On May 31st, in her monthly publication, Monastic Way, Sr. Joan Chittister shared these words from Robert Kennedy:
“Each time a person stands up for an ideal, or acts to improve the lot of others, or strikes out against injustice, they send forth a tiny ripple of hope, and crossing each other from a million different centers of energy and daring, these ripples build a current that can sweep down the mightiest walls of oppression and resistance!”
Today in the country of Yemen, people, many of them children are literally starving to death while Saudi Arabia and Iran fight with each other for power and control of the area.
Closer to home, this country debates, whether the rights of gun owners are more important than the rights to life of our school children.
In both examples, you may be thinking that I have simplified them too much as to not understand the total picture. Sometimes when problems appear so big that we seemingly can’t do a thing to make a difference, I think the simplest answer might be the best one!
If fighting is keeping the food from those who are starving, then it behooves all of us as responsible people living in a world that has become incredibly small, to do what is necessary to feed the hungry.
If guns kill people and we know that this is so, then as responsible people in this country, we can’t make it so easy for those who want to kill people, to do so!
The Catholic hierarchy that supposedly follows in the footsteps of Jesus who was nothing if not inclusive of women in life and ministry, reiterated its 10 year ban on the ordination of women this past week. Coming at this one with the simplest response, I would say, “Let’s keep our eyes on Jesus!”
Today we celebrate the feast of Corpus Christi—The Body of Christ. This is a beautiful feast if we see it in its fullness. Contrary to what the Catholic church Universal has lifted up for us over the centuries—that of respect and love and honor shown to the elements on the altar—which we should do; this feast calls us to so much more.
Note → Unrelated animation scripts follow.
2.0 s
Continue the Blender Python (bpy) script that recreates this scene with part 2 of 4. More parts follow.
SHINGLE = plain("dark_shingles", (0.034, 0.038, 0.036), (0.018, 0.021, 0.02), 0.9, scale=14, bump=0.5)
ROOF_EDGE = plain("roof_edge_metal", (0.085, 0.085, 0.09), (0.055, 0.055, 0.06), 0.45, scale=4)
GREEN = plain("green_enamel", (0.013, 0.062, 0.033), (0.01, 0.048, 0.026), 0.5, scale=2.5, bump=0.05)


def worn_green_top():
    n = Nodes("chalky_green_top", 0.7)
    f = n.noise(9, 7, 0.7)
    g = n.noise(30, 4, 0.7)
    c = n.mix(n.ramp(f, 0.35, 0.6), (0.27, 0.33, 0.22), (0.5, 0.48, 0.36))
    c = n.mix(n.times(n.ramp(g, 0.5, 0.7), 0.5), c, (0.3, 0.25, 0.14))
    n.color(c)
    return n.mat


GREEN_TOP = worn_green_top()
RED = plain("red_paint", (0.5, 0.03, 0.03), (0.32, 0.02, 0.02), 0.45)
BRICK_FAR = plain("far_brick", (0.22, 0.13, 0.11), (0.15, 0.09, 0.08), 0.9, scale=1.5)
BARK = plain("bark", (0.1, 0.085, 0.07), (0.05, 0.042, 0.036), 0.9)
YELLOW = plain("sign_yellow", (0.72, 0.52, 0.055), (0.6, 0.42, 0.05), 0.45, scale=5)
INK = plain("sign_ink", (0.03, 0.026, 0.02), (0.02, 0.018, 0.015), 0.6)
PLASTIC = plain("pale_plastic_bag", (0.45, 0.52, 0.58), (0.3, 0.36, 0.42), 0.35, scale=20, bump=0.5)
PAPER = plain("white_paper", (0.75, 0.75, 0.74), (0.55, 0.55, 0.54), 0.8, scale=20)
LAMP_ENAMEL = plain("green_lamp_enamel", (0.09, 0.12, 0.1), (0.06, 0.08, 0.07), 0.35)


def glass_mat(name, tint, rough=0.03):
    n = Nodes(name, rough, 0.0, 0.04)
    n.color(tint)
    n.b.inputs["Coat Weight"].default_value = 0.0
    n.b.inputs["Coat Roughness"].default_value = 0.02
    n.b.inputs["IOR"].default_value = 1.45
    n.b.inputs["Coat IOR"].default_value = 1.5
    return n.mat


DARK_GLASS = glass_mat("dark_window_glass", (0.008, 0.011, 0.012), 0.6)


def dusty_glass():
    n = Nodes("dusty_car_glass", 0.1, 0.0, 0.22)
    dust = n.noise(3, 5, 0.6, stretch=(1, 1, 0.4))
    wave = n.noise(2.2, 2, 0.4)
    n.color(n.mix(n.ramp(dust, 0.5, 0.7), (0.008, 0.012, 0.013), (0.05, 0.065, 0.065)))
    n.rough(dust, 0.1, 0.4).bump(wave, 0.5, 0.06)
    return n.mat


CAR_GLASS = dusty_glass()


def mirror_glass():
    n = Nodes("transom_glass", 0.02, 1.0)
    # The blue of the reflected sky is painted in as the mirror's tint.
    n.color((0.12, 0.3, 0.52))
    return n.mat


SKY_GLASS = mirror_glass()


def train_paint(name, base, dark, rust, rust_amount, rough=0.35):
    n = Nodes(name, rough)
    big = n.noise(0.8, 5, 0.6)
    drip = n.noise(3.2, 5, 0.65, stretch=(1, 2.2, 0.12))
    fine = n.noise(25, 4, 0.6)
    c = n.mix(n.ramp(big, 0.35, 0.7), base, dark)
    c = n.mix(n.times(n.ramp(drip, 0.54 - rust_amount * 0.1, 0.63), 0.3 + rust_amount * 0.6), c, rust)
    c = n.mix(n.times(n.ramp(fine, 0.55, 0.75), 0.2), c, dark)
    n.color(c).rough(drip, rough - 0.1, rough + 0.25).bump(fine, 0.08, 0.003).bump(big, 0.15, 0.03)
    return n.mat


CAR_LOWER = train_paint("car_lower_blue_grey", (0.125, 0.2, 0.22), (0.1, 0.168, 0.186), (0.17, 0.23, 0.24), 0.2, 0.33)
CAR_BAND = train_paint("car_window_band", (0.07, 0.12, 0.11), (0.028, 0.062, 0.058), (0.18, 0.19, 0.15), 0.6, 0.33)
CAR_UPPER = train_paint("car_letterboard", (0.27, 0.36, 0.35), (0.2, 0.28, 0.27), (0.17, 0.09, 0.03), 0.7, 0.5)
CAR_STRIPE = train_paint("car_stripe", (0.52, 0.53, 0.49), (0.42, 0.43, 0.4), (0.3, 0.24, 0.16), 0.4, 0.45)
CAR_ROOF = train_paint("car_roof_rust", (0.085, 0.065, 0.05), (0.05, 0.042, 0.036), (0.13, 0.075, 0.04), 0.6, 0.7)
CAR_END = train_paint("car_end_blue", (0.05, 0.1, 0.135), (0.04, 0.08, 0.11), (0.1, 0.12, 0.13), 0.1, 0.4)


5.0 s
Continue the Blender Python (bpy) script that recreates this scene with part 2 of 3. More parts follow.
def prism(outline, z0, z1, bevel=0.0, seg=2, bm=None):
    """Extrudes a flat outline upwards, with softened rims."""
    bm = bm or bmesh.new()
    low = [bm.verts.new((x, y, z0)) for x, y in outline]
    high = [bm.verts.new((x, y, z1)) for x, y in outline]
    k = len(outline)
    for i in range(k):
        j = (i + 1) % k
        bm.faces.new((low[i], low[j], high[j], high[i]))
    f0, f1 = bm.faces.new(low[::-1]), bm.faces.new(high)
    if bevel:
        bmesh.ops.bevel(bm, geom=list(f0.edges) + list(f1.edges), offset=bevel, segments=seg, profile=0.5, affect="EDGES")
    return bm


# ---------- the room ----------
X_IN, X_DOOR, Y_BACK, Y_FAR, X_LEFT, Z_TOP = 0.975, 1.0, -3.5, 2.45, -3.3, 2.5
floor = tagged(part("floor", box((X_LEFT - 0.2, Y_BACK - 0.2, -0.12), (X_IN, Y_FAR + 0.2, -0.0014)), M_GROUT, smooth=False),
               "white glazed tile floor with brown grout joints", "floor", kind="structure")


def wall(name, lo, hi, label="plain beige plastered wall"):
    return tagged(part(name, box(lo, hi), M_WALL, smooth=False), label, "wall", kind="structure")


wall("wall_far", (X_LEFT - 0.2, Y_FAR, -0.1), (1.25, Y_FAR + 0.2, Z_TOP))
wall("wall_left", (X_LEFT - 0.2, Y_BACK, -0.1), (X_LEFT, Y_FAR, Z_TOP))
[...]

We are grateful to our brother Jesus for leaving us a tangible way to be close—the Eucharist, but I believe he never intended it to end there, as a personal, intimate comingling with the divine. Jesus was always a person of action in his humanity—always reaching out, uplifting the poor, the down-trodden and calling the powers-that-be to do the same!
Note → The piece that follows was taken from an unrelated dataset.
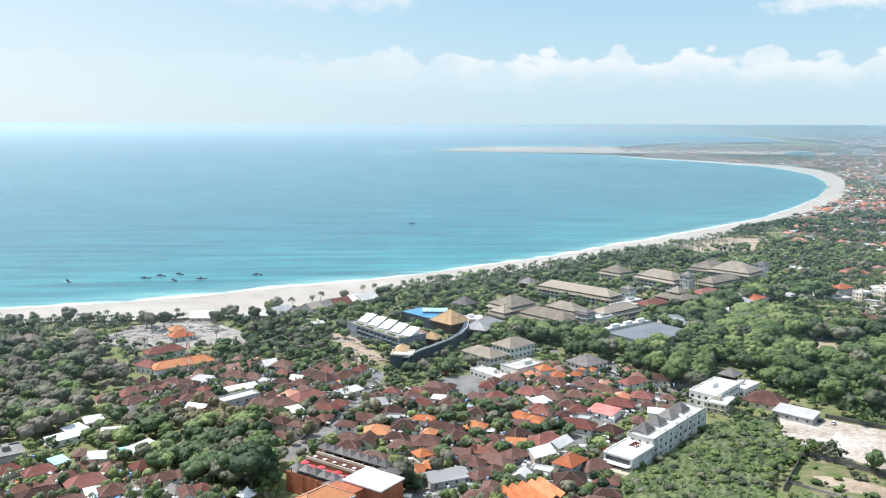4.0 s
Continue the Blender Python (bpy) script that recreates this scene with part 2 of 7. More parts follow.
M["sheet_white"] = surface("sheet_white", [(0.45, 0.445, 0.435), (0.62, 0.62, 0.61), (0.74, 0.74, 0.73)], 0.1, 0.45, 0.1, 0.3, fine=1.2)
M["sheet_grey"] = surface("sheet_grey", [(0.25, 0.25, 0.255), (0.36, 0.36, 0.365), (0.46, 0.46, 0.46)], 0.1, 0.5, 0.15, 0.35, fine=1.2)
M["sheet_steel"] = surface("sheet_steel", [(0.13, 0.145, 0.165), (0.17, 0.185, 0.205), (0.22, 0.235, 0.255)], 0.04, 0.5, 0.08, 0.1, fine=0.9)
M["sheet_blue"] = surface("sheet_blue", [(0.05, 0.17, 0.42), (0.09, 0.27, 0.58), (0.3, 0.48, 0.66)], 0.15, 0.5, 0.1, 0.4, fine=1.2)
M["sheet_aqua"] = surface("sheet_aqua", [(0.22, 0.5, 0.58), (0.33, 0.62, 0.68), (0.5, 0.74, 0.78)], 0.15, 0.4, 0.1, 0.3, fine=1.2)
M["sheet_red"] = surface("sheet_red", [(0.4, 0.07, 0.07), (0.52, 0.12, 0.11), (0.6, 0.22, 0.2)], 0.2, 0.6, 0.1, 0.3, fine=1.2)
M["plaster"] = surface("plaster", [(0.36, 0.35, 0.335), (0.6, 0.59, 0.575), (0.7, 0.69, 0.68), (0.75, 0.745, 0.735)], 0.22, 0.85, 0.1, 0.35, fine=1.6)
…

The gift of the Eucharist that Jesus left us on that first Holy Thursday was meant to be an action word and substance, a verb, if you will, not a static noun, to be honored. When we receive the bread, the wine, made, by our words at the consecration, Jesus’ body and blood—a mystery we can only take on faith, the intent, I suggest, was always to transform this gift, make it part of ourselves and carry it to our world, through our actions of justice, as Robert Kennedy once suggested that we do. The real transubstantiation that needs to take place is that we, each of us would become “bread” for our world.
So, you see, this feast isn’t a complicated one at all, but really quite simple!
Friends, if, when we receive the Eucharist—we do not allow it to transform us, then we, have fallen short of truly walking in Jesus’ footsteps. The examples I gave in the beginning are just the tip of the iceberg, so to speak of areas in our city, country and world that need the love, mercy, understanding and justice of our brother Jesus, so let’s continue our work! Amen? Amen!